Wednesday, July 13, 2011

3) Little Fockers (2010)

3) Little Fockers (2010) Dir: Paul Weitz Date Released: December 2010 Date Seen: January 6, 2011 Rating: 0.5/5

Note: I wrote this piece as part of a deal I made with my friend Tony Oop (not his last name). In exchange for $40, I wrote an overwhelmingly positive Little Fockers review. I got a kick out of writing this piece because it gave me the chance to poke fun of the image people seem to have of me as Armond Jr. or something. It ain't me, babe. The piece is called: Fock to the Future: On the Evolution of Character in 'Little Fockers'

Most franchises don't need to be trilogies. It's sad but true: most of the time, you don't need to see characters do the same things they did in one film in a second film, let alone a third one. I say this after having seen Little Fockers, the best third entry in an American comedy series you're likely to see. That's not hyperbole, folks: this movie is good (perhaps too good...) and totally essential. It's like the way the Alien franchise had to be a franchise for its thematic progression to finally pay off. Ben Stiller is basically a working class man's version of Ripley, a hero whose monster is very real and impossible to placate: father-in-law from hell Jack Byrnes (Robert Deniro).

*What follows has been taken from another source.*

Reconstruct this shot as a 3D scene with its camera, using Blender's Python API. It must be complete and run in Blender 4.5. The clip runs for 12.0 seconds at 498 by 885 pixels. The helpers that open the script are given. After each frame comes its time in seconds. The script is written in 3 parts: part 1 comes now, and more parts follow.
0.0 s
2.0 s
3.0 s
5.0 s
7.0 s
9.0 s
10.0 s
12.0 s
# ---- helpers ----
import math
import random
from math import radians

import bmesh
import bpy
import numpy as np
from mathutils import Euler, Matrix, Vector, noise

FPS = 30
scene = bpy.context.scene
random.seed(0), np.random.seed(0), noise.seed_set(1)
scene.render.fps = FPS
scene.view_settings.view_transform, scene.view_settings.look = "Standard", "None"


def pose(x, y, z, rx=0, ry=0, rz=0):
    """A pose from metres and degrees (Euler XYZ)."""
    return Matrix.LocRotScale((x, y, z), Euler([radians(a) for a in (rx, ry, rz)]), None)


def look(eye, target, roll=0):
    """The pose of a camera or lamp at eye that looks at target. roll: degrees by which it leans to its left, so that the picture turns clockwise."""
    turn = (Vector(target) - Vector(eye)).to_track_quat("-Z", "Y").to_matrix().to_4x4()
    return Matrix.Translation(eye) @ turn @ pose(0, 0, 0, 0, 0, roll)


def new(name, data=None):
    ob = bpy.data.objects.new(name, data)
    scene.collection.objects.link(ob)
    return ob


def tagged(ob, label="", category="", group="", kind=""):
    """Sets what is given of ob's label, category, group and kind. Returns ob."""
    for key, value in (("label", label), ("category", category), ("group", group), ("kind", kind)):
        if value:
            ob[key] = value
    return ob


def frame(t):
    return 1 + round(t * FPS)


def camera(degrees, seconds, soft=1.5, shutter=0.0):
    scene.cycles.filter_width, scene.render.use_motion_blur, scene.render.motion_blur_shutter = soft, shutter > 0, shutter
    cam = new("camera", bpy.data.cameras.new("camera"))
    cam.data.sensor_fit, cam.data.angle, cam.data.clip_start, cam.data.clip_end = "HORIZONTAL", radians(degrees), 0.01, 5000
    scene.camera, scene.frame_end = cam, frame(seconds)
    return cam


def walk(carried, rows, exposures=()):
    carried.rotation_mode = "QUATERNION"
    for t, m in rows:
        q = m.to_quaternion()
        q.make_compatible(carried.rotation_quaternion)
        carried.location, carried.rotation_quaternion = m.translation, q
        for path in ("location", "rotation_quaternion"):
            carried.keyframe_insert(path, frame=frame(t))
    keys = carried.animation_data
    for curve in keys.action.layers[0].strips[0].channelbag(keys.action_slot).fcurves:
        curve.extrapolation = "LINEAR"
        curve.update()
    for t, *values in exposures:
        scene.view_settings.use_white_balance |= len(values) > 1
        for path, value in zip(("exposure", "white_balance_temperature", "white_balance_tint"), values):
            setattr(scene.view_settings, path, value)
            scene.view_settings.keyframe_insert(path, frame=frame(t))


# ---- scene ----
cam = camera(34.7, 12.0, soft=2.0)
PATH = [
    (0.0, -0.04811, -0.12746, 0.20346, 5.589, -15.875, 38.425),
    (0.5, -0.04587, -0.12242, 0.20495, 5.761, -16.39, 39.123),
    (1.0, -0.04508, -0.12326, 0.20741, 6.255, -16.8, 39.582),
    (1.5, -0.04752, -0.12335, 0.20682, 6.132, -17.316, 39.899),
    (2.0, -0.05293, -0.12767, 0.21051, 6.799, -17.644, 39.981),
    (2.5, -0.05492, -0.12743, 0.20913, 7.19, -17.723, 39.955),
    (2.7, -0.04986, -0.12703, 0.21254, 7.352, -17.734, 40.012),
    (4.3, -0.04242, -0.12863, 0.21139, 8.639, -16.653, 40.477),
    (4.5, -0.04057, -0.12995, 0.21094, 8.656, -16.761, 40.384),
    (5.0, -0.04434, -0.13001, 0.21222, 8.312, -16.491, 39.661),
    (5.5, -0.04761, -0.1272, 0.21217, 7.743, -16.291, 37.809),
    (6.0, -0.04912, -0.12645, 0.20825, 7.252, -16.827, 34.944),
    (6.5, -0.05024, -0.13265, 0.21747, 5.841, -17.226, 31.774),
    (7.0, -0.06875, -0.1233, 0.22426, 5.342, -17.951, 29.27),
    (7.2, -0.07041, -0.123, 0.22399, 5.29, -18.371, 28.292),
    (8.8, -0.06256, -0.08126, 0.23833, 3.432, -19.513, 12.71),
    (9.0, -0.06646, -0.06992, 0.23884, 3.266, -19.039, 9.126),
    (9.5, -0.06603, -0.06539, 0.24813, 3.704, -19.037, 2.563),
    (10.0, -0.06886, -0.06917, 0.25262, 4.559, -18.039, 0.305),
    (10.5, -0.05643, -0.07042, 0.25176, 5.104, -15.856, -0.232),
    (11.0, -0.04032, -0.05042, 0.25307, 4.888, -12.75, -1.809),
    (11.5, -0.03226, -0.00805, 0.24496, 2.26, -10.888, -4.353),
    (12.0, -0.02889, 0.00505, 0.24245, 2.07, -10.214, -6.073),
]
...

Universal Studios displayed an incredible level of commitment to Jay Roach's original characters by deciding to stick it out with Greg and totally flesh out his world totally. First we meet his fiance's parents, seemingly the most terrifying meeting of his life, in Meet the Parents. Then his parents have to meet her parents in Meet the Fockers. Both of these events are landmarks in his life but what comes after their conclusion? Life, that's all, or to be more specific: the continuity of the family's future in the form of children. With warmth and wisdom and intelligence--and a little welcome potty humor for the folks at home that like to enjoy their movies--Little Fockers is a generous and very funny bookend and a fitting conclusion to a truly great treatise on modern families in America.

In Little Fockers, Greg has a world of responsibility put on him and it's all related in terms of hyper-real archetypes that should be painfully familiar to any viewer. Greg is faced with every family man's responsibility, all at once. He has to make sure his twins' birthday party goes off without a hitch, weigh the moral implications of selling a product he does not endorse vs. the much-needed money it could provide his family, avoid temptation, fend off Kevin (Owen Wilson), the other man in his wife's life, fend off the wiles of a young, nubile Jezebel named Andi Garcia (Jessica Alba) and then deal with Jack.

Jack embodies any number of Oedipal fears that screenwriter  John Hamburg and Larry Stuckey were smart enough to finesse using a lot of goofy, genial humor that often takes surreal and daring turns, as in the ball pit fight at the end. Jack is transformed into the shark from Jaws in this scene, a brilliant literal iteration of our understanding of the father-in-law as monster image that runs throughout the movie. Jack must control everything, even who will have control over his family after he's gone. That too is expressed shrewdly in another take on classic Hollywood cinema: to be the man Jack wants him to be, Greg must become the Godfocker. He fears he can't do it, of course, and transfers that performance anxiety back onto Jack during a painfully funny scene where he stabs Jack's penis with a syringe full of adrenaline. If you're too prudish to laugh at that joke, I suggest you stop reading now because I've probably already lost you. Who is the joke on if we can't laugh long and hard at our own little foibles? A constipated Focker like Greg.

And boy, can I take a moment to praise some of the other great libidinal twists Greg's neuroses take in Little Fockers? Because, let's fact it: only lazy critics will see this film and see a film series that underestimates its audience's intelligence. Ha! In reality, the filmmakers behind Little Fockers give their audience enough credit to laugh at something as knotty as the perpetual male fear of being emasculated by a temptress like Alba's Andi. And that's wonderfully expressed in the scene where she tries to get Greg drunk and then takes performance enhancement pills. We never see her erection but we don't need to to get the joke: Greg doesn't want to be taken advantage of. By the time she later dredges herself up out of the pit in Greg's new backyard, covered in dirt and eager to see Greg's father's flamenco moves, she has been soundly put back in her place. It's a macho fear expressed and neutralized in ways that Judd Apatow could only dream of expressing so well!

And the actors' comic timing--so masterful. The shouting match between Harvey Keitel and Deniro was especially impressive, the former man putting all of his acting skills into his hips and jowls, practically foreshadowing the unfortunate dump truck-related incident soon to come. Stiller and Deniro lead a master class in funny, delivering their best work in years together. Which in many ways makes sense because their roles were tailor-made for the actors. Everything is in its place in this adept comedy of manners and that's a rare and funny thing, indeed.